Anche molti operai sono vittime di quest'illusione. Hanno creduto che l'officina fosse ormai da gestire sotto il loro diretto controllo, che tecnici e impiegati obbedissero alla loro volontà, che i padroni fossero stati allontanati, così per miracolo, dal vento dell'insurrezione patriottica.

 

Poi, la dura realtà si è fatta innanzi sotto la veste del buon senso, della responsabilità, del civismo dei nuovi bonzi social-centristi, i quali hanno fatto capire agli insubordinati che gli operai dovranno continuare ad essere operai e che i padroni sono in definitiva sempre i padroni.

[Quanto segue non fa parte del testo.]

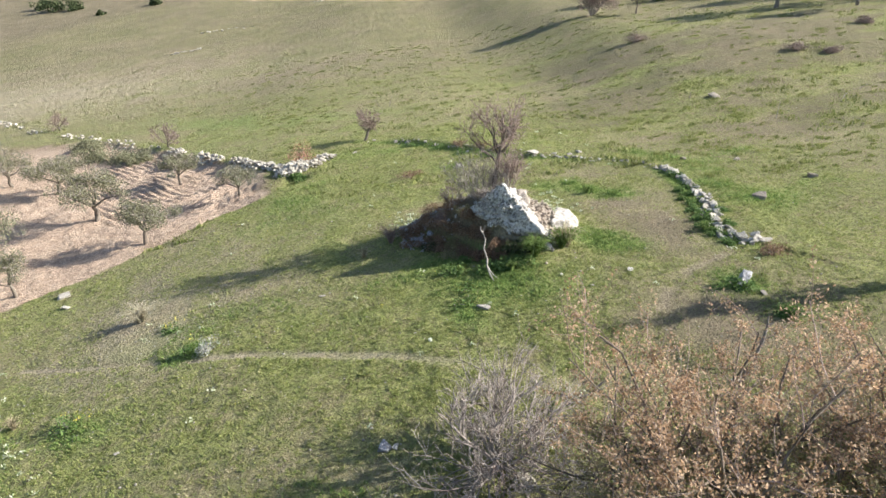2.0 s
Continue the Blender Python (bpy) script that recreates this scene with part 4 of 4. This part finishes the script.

Evviva!

 

NOI E I COMPITI DEL PROLETARIATO

 

Sta a te, operaio, di non ricadere in nuove esperienze negative; potrai evitarle soltanto se non abbandonerai il piano di classe della tua lotta.

 

Il fascismo non è morto, non solo perché non è morta la classe che gli ha dato i natali, ma perché, attraverso un'efficace mimetizzazione, troppi elementi fascisti si sono infiltrati negli organismi militari, politici, economici del nuovo regime. È questo, operaio, una ragione di più per vigilare perché il moto iniziato continui su un terreno di classe, e, soprattutto, per affrettare la preparazione dei quadri politici di un partito che si ponga come obiettivo non la conservazione della società borghese, ma la rivoluzione proletaria. Non c'è "epurazione" che tenga, se non si strappa il male alla radice.

 

Ricostruisce i tuoi sindacati, ma ricordati che l'aumento del salario è cosa effimera e anticlassista se perdi di visione il problema storico della tua completa emancipazione, economica e politica.

 

Hai esperimentato per oltre vent'anni la stupida e tirannica dittatura del funziona- rismo sindacale fascista; evita di crearne un'altra sotto l'egida dei tre partiti della democrazia. Il sindacato o è libera palestra di interessi, di idee e di metodi, o si trasforma in cittadella della controri- voluzione.

 

Questa è l'ora dei consigli di fabbrica.

 

Soltanto con i consigli tu, operaio, potrai garantire la continuità della tua lotta se il sindacato diverrà, come diverrà, monopolio dei partiti non rivoluzionari; soltanto con i consigli tu potrai diventare politicamente e tecnicamente degno di gestire domani la fabbrica in cui lavori.

 

Il Consiglio di fabbrica sia la bandiera della tua prossima battaglia, la premessa del tuo attacco rivoluzionario al potere.